Lauter vertraute Muster aus der sowjetischen Zeit schleppt der Arme hinter sich her: katastrophale Frauengeschichten, Alkoholexzesse, lückenlose Überwachung. Gleich zwei Spitzel, ein weiblicher und ein männlicher, sind auf ihn angesetzt, und zwar genau dort, wo der Mensch am verletzlichsten ist, in seinem Intimleben. Dieses ihm unbekannte Paar löst ihn bei der Münchner Polizei aus, wo Perfezki volltrunken nach einer sonderbaren Party mit lauter Asylanten gelandet war, setzt ihn in ihr Auto und bringt ihn nach Italien. In Venedig ist er angeblich zu einer Konferenz über "Post-karnevalistischen Irrsinn der Welt: Was dräut am Horizont?" eingeladen - programmatisch für den Roman, mit dem in der Ukraine die Postmoderne begann.

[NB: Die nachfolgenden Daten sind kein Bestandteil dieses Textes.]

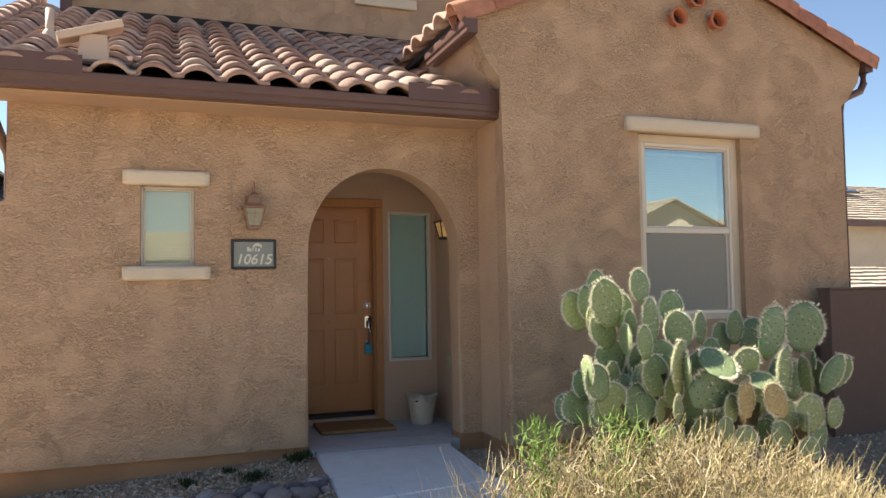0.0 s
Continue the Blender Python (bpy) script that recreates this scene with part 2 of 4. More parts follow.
def pad_skin():
    n = Nodes("green_cactus_skin")
    r = n.t.nodes.new("ShaderNodeObjectInfo").outputs["Random"]
    base = n.ramp(r, (0.0, (0.13, 0.205, 0.115)), (0.45, (0.24, 0.295, 0.135)), (0.8, (0.19, 0.27, 0.14)), (1.0, (0.31, 0.335, 0.145)))
    colour = n.mix(n.ramp(n.noise(7, 4), (0.35, 0.5), (0.65, 0.0)), base, n.mix(1.0, base, (0.7, 0.72, 0.62), "MULTIPLY"))
    return n.done(colour, 0.55, 0, n.bump(n.noise(30, 3), 0.002), 0.5)


M_PAD = pad_skin()
M_PAD_DRY = varied("dried_cactus_skin", (0.55, 0.43, 0.22), (0.45, 0.36, 0.17), rough=0.8, scale=20, bump=0.004)
M_SPOT = painted("dark_areole", (0.06, 0.045, 0.03), 0.9)
M_SPINE = painted("pale_spine", (0.82, 0.77, 0.6), 0.6)
M_TRUNK = varied("woody_cactus_bark", (0.13, 0.09, 0.05), (0.20, 0.14, 0.07), (0.10, 0.07, 0.04), (0.22, 0.17, 0.08), rough=0.95, scale=11, bump=0.02)
M_HOUSE_A = stucco("cream_house_stucco", (0.58, 0.50, 0.40), 0.003)
M_HOUSE_B = stucco("pale_grey_house_stucco", (0.62, 0.60, 0.57), 0.003)
M_FAR_TILE = varied("flat_roof_tile", (0.42, 0.36, 0.29), (0.50, 0.43, 0.35), (0.36, 0.30, 0.25), rough=0.9, scale=5, bump=0.003, island=True)
M_GREY_TILE = varied("grey_roof_tile", (0.09, 0.09, 0.10), (0.13, 0.13, 0.14), rough=0.9, scale=5, bump=0.003, island=True)
M_PANEL = painted("dark_solar_glass", (0.02, 0.025, 0.04), 0.15)


# ---- mesh helpers ----
def part(name, bm, material, parent=None, label="", smooth=False):
    """Links a bmesh as one mesh object, under parent if one is given."""
    me = bpy.data.meshes.new(name)
    bm.to_mesh(me)
    bm.free()
    if smooth:
        me.polygons.foreach_set("use_smooth", [True] * len(me.polygons))
    me.materials.append(material)
    ob = new(name, me)
    if parent:
        ob.parent = parent
    if label:
        ob["label"] = label
    return ob


def thing(name, at, label, category, group="", rz=0.0):
    e = new(name)
    e.matrix_world = pose(*at, 0, 0, rz)
    return tagged(e, label, category, group)


def structure(ob, label, category):
    return tagged(ob, label, category, "", "structure")


def add_box(bm, x0, x1, y0, y1, z0, z1, bevel=0.0, seg=2):
    v = [bm.verts.new((x, y, z)) for x in (x0, x1) for y in (y0, y1) for z in (z0, z1)]
    faces = [bm.faces.new([v[i] for i in q]) for q in ((0, 1, 3, 2), (4, 6, 7, 5), (0, 4, 5, 1), (2, 3, 7, 6), (0, 2, 6, 4), (1, 5, 7, 3))]
    if bevel:
        edges = list({e for f in faces for e in f.edges})
        bmesh.ops.bevel(bm, geom=edges, offset=bevel, segments=seg, profile=0.6, affect="EDGES")
    return bm


def box(x0, x1, y0, y1, z0, z1, bevel=0.0, seg=2):
    return add_box(bmesh.new(), x0, x1, y0, y1, z0, z1, bevel, seg)


def add_prism(bm, outline, y0, y1, round_edges=None, radius=0.03, seg=4):
    """An outline of (x, z) pushed along y. round_edges: test(x, z) for corners whose rims are rounded."""
    a = [bm.verts.new((x, y0, z)) for x, z in outline]
    b = [bm.verts.new((x, y1, z)) for x, z in outline]
    n = len(a)
    bm.faces.new(a)
    bm.faces.new(b[::-1])
    for i in range(n):
        j = (i + 1) % n
        bm.faces.new((a[j], a[i], b[i], b[j]))
    if round_edges:
        rim = []
        for ring in (a, b):
            for i in range(n):
                j = (i + 1) % n
                if round_edges(ring[i].co, ring[j].co):
                    rim.append(bm.edges.get((ring[i], ring[j])))
        bmesh.ops.bevel(bm, geom=rim, offset=radius, segments=seg, profile=0.5, affect="EDGES")
    bmesh.ops.recalc_face_normals(bm, faces=bm.faces[:])
    return bm


def prism(outline, y0, y1, **k):
    return add_prism(bmesh.new(), outline, y0, y1, **k)


def along_x(bm):
    """Turns a prism pushed along y into one pushed along x: its profile's x becomes y."""
    for v in bm.verts:
        v.co = (v.co.y, v.co.x, v.co.z)
    bmesh.ops.reverse_faces(bm, faces=bm.faces[:])
    return bm


def add_tube(bm, points, radii, sides=8, cap=True):
    """A round rod through the points, with a radius at each."""
    rings = []
    for i, p in enumerate(points):
        p = Vector(p)
        q = Vector(points[min(i + 1, len(points) - 1)]) - Vector(points[max(i - 1, 0)])
        m = q.to_track_quat("Z", "Y").to_matrix()
        r = radii[i] if hasattr(radii, "__len__") else radii
        rings.append([bm.verts.new(p + m @ Vector((r * math.cos(2 * math.pi * k / sides), r * math.sin(2 * math.pi * k / sides), 0))) for k in range(sides)])
    for a, b in zip(rings, rings[1:]):
        for k in range(sides):
            bm.faces.new((a[k], a[(k + 1) % sides], b[(k + 1) % sides], b[k]))
    if cap:
        bm.faces.new(rings[0][::-1])
        bm.faces.new(rings[-1])
    return bm


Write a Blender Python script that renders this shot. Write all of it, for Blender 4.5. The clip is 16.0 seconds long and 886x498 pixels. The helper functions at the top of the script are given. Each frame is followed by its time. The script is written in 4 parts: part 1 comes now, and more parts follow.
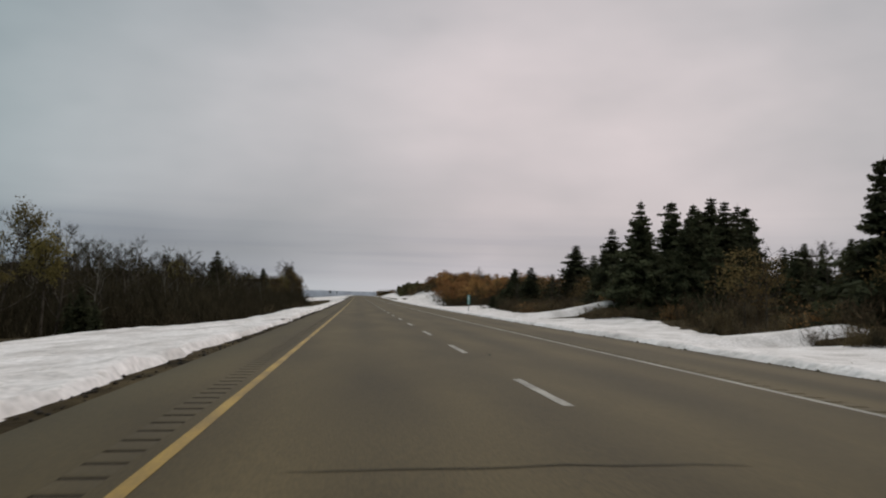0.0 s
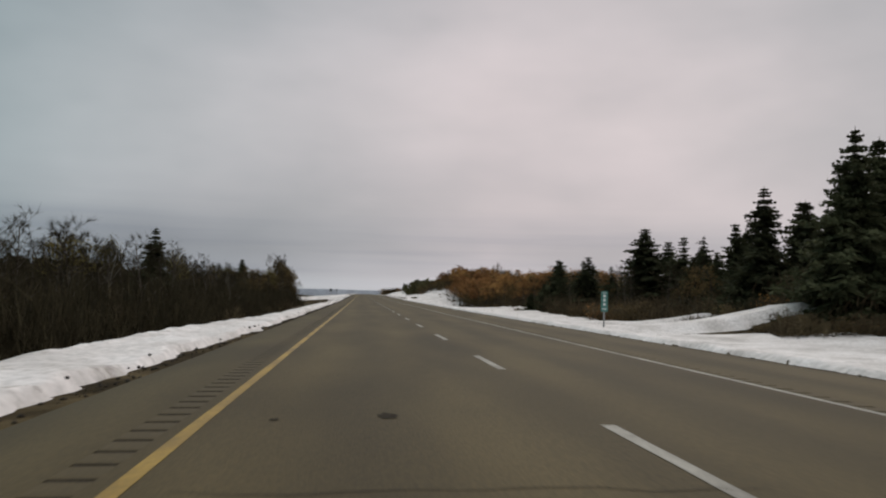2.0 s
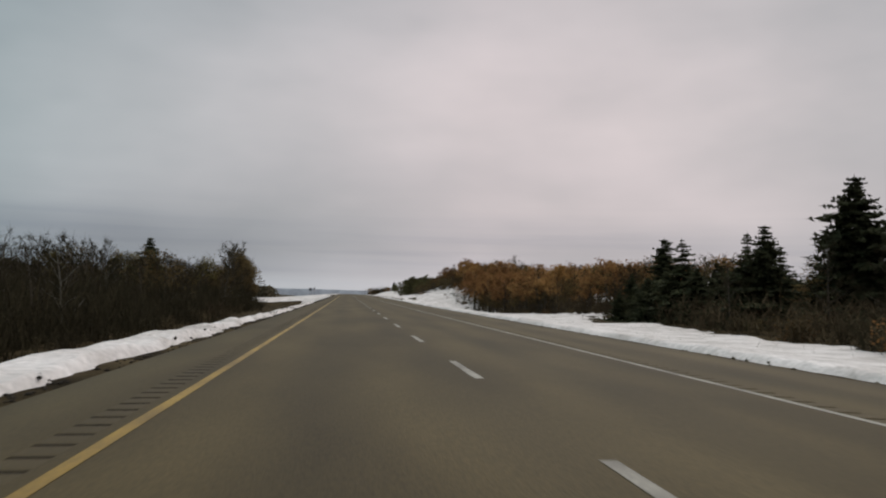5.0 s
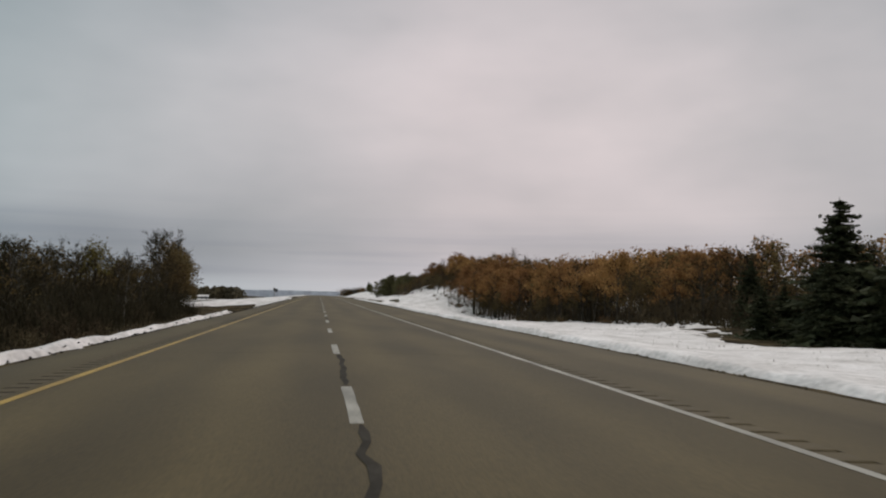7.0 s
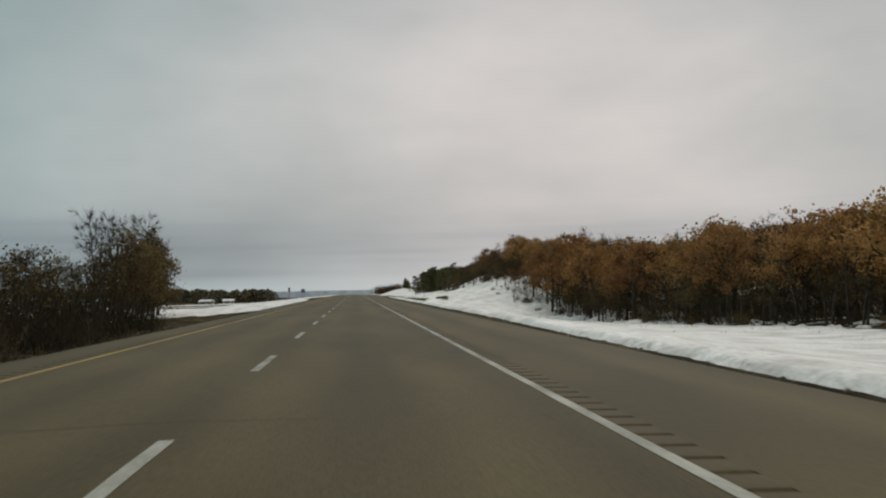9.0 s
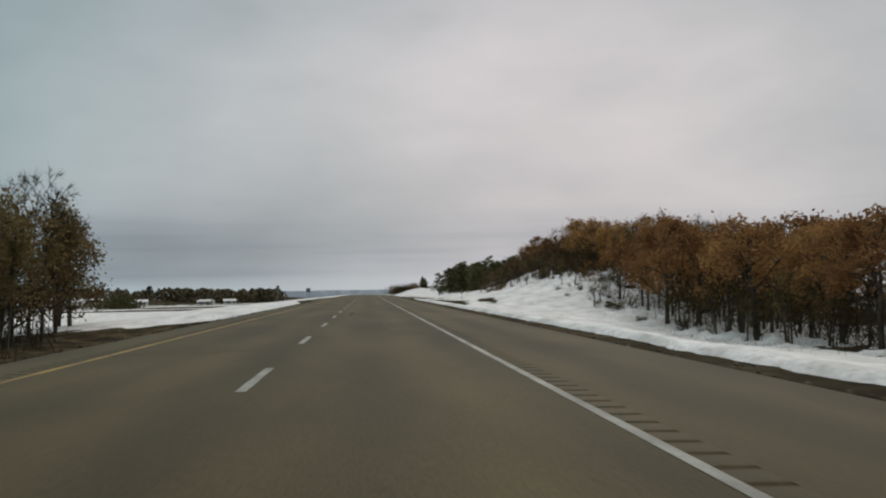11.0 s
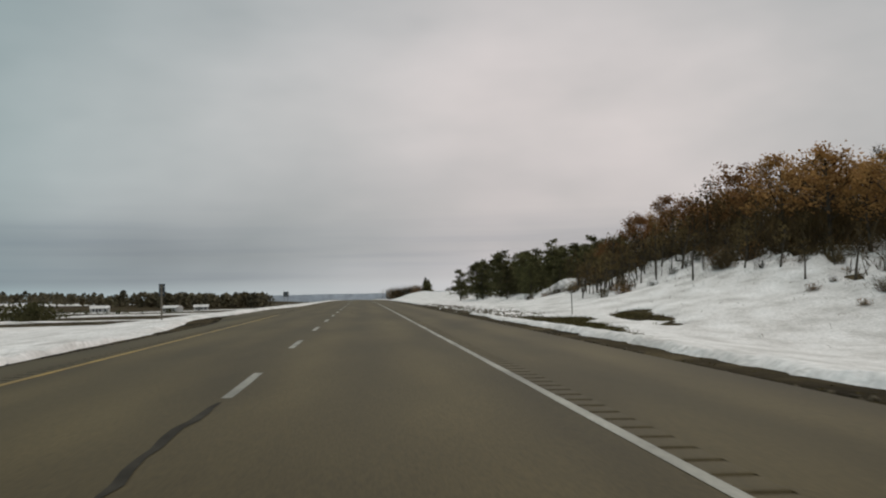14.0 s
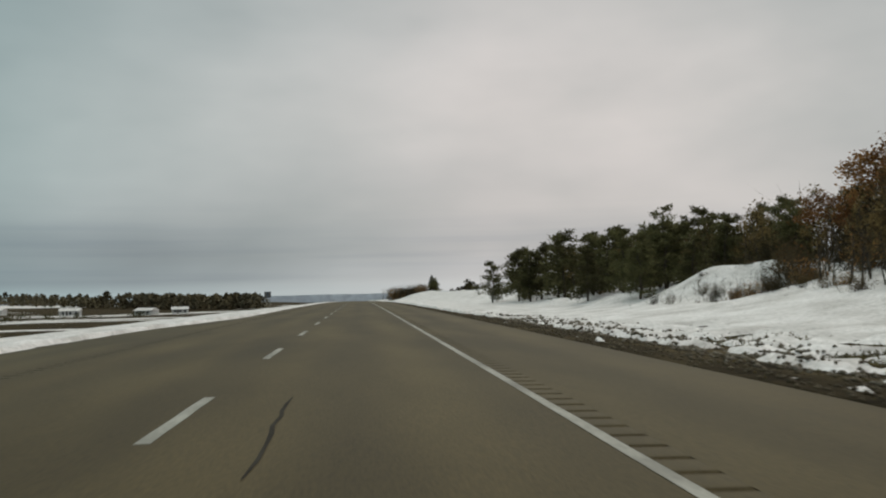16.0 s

Schon die in den "Spitzelberichten" wunderbar lakonisch geschilderte Autofahrt mit dem verkaterten, nach Alkohol jammernden Dichter, Musiker und Performer Perfezki macht deutlich, dass es sich hier auch um ein Musterbuch literarischer Genres und Stile handelt. Ununterbrochen sondert der Gast Kalauer, erotische Prosa-Miniaturen, Rilke-Persiflagen und konkrete Gedichte als Landschaftbeschreibungen ab, die seine Mitfahrer zur Weißglut treiben. Je näher sie der Lagunenstadt kommen, desto hysterischer dichtet er vor sich hin, denn er hat Angst, verrückt zu werden, wenn dieser heißersehnte Venedig-Traum tatsächlich in Erfüllung geht. Vor lauter innerem Stress verliebt er sich natürlich in die Beifahrerin Ada, was diese freut, denn es bereichert ihre Berichte ungemein.

Ein Meisterstück ist die Schilderung der Tagung: Changierend zwischen bitterböser Satire und magischem Chaos, zwischen großem Fressen und "lingual-kabbalistischen Exerzitien" im Reggae-Sound, spiegelt sie Perfezkis Verstörung über dieses schrille Spektakel und seine kindliche Begeisterung - denn wer würde nicht gern hören, was eine feministische Professorin aus (William Faulkners imaginärem) Yoknapatawpha County zu sagen hat? Fasziniert lauscht er auch dem greisen Vorsitzenden, einer Mischung aus Casanova und Großinquisitor, der als Spezialist für Dekonstruktion gilt, und flirtet mit den Hostessen, die historische Kurtisanenkostüme tragen und den Anwesenden auch ausgefallene Wünsche erfüllen.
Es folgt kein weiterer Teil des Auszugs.